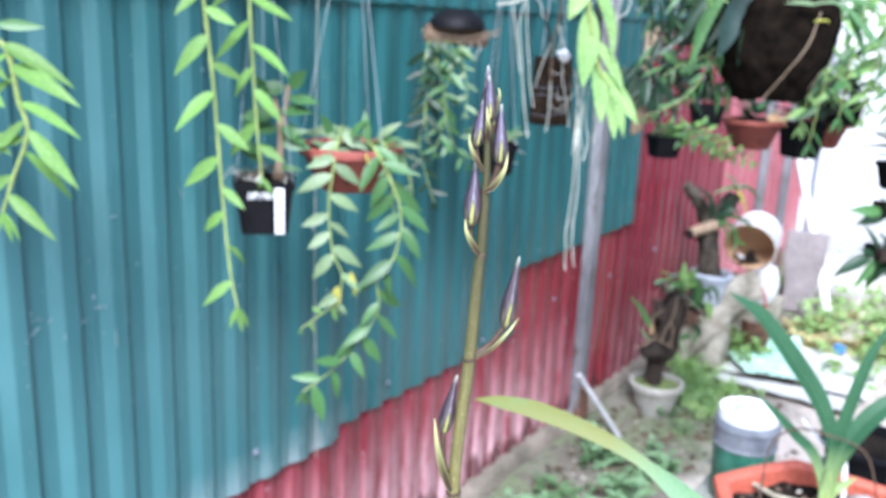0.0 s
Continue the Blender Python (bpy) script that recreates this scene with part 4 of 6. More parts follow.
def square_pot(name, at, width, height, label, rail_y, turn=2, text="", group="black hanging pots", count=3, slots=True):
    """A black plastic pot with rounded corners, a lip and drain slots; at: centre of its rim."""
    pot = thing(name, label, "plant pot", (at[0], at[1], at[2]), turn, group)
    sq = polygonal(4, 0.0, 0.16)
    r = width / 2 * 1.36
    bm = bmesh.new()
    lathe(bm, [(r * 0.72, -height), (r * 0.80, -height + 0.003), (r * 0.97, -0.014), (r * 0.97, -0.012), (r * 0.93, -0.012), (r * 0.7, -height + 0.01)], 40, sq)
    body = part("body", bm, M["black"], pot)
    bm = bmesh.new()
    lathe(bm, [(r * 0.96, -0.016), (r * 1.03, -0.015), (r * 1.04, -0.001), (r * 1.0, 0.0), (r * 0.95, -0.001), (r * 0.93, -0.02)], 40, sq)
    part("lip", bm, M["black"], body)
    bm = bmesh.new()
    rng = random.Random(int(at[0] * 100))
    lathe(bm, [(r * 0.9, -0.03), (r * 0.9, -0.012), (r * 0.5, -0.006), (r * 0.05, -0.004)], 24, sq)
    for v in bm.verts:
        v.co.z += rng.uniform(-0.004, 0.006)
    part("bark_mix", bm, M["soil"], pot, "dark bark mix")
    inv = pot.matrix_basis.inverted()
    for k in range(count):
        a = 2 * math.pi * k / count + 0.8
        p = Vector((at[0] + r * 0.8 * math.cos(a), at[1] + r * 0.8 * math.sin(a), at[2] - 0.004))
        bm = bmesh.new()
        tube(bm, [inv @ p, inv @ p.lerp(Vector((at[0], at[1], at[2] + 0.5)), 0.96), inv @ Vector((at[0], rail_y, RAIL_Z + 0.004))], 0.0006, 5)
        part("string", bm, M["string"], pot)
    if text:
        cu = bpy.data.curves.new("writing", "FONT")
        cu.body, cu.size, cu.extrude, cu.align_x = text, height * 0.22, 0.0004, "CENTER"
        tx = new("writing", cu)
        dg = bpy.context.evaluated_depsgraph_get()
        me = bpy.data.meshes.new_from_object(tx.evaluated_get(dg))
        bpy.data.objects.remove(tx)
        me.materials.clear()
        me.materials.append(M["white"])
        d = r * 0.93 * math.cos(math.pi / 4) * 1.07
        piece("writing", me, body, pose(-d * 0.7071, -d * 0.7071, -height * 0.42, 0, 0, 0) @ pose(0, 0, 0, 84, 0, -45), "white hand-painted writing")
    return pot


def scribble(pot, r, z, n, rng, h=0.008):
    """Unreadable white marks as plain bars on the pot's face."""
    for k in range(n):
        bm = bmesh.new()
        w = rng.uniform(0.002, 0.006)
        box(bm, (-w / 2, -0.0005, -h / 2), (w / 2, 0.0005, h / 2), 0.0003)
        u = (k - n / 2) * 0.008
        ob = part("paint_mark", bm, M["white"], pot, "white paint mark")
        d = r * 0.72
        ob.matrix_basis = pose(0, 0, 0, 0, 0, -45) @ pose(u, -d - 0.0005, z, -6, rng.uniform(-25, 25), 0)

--

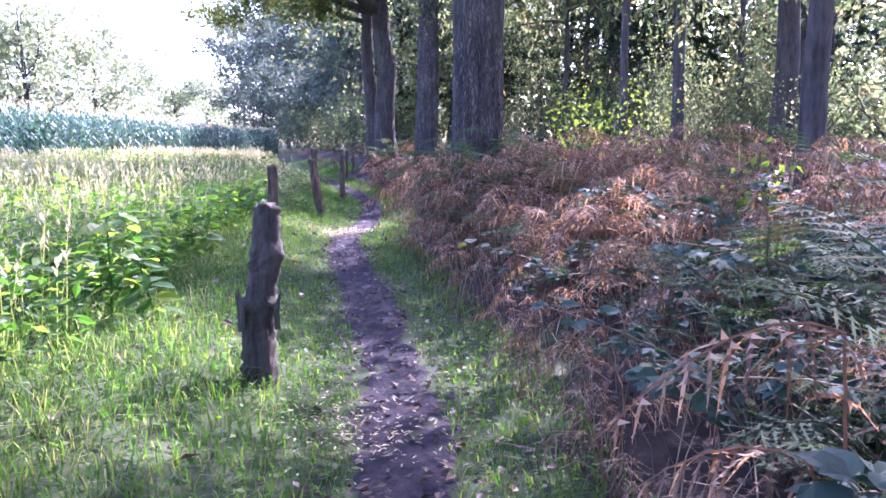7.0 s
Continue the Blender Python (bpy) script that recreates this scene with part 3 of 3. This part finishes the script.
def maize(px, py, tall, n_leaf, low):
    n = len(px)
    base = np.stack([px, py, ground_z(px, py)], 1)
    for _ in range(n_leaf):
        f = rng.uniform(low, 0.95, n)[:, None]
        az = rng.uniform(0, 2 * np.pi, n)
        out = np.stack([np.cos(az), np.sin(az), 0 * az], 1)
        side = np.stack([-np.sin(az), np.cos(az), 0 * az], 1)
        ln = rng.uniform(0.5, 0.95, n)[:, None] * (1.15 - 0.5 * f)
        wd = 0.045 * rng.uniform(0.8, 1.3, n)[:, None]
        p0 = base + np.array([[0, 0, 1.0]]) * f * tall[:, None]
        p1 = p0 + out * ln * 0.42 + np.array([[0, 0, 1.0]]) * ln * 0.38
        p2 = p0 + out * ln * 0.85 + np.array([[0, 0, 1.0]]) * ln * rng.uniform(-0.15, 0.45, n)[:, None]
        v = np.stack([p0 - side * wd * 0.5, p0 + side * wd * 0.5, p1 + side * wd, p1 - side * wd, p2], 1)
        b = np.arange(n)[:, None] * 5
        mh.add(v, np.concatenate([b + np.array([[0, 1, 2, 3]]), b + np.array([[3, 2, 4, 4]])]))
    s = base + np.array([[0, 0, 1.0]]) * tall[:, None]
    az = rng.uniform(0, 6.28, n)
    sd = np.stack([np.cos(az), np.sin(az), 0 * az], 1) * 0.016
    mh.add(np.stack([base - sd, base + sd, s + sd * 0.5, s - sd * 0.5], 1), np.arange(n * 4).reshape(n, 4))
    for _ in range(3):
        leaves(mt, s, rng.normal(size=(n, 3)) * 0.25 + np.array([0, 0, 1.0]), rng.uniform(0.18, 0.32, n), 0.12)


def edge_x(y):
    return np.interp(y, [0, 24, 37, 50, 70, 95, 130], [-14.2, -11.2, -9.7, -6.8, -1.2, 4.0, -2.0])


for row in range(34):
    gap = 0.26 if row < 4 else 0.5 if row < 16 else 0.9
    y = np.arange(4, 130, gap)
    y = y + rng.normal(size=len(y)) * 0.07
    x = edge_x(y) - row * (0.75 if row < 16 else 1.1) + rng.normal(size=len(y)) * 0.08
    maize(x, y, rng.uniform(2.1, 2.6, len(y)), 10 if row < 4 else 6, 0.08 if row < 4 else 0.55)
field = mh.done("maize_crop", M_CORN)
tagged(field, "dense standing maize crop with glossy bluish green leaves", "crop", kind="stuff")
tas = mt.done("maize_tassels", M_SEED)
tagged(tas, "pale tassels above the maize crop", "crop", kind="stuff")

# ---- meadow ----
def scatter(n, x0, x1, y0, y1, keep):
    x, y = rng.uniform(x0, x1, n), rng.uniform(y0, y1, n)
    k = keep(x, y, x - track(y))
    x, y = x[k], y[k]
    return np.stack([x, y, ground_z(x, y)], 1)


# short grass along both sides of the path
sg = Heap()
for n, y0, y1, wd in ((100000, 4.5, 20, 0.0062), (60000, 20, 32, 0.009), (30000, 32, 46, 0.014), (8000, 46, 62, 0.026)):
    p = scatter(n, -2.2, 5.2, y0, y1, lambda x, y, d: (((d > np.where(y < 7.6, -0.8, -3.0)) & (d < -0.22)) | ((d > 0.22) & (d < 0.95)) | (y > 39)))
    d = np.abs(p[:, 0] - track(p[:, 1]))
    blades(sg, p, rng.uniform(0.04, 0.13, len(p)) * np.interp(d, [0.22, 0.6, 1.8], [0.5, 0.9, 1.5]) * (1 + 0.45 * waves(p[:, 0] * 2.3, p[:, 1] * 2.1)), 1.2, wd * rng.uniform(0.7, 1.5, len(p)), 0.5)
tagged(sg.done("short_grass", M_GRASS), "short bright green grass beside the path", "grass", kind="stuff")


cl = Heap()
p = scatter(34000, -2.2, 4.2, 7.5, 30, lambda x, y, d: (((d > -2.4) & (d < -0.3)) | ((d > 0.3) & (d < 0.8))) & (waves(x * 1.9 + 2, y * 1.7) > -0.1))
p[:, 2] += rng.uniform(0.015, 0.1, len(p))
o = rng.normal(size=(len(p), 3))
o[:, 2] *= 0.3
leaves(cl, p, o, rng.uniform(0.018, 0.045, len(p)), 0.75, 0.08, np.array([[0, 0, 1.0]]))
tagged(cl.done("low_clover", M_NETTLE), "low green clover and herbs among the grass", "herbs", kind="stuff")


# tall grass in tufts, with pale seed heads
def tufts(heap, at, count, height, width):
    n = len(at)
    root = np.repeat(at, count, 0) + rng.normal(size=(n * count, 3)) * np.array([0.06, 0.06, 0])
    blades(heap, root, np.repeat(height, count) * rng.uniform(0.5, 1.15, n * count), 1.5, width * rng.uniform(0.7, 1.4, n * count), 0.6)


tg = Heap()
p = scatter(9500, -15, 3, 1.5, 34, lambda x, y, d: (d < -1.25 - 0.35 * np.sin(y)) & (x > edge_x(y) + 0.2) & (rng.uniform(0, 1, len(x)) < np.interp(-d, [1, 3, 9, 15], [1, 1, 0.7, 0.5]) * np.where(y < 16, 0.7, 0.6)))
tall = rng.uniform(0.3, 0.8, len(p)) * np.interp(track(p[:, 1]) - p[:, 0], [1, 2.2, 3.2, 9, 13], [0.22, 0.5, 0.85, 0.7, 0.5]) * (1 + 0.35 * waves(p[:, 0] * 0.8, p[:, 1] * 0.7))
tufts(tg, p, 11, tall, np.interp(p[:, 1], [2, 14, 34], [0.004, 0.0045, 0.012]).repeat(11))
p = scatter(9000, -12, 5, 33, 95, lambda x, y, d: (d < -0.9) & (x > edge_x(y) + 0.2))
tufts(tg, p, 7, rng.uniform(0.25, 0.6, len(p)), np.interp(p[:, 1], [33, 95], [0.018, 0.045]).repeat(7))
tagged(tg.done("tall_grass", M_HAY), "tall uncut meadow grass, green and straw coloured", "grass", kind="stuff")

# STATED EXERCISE
Check each line of the records above for the word "Continue", then give the number of lines that have it, with no other words.

# COMPLETED EXERCISE
2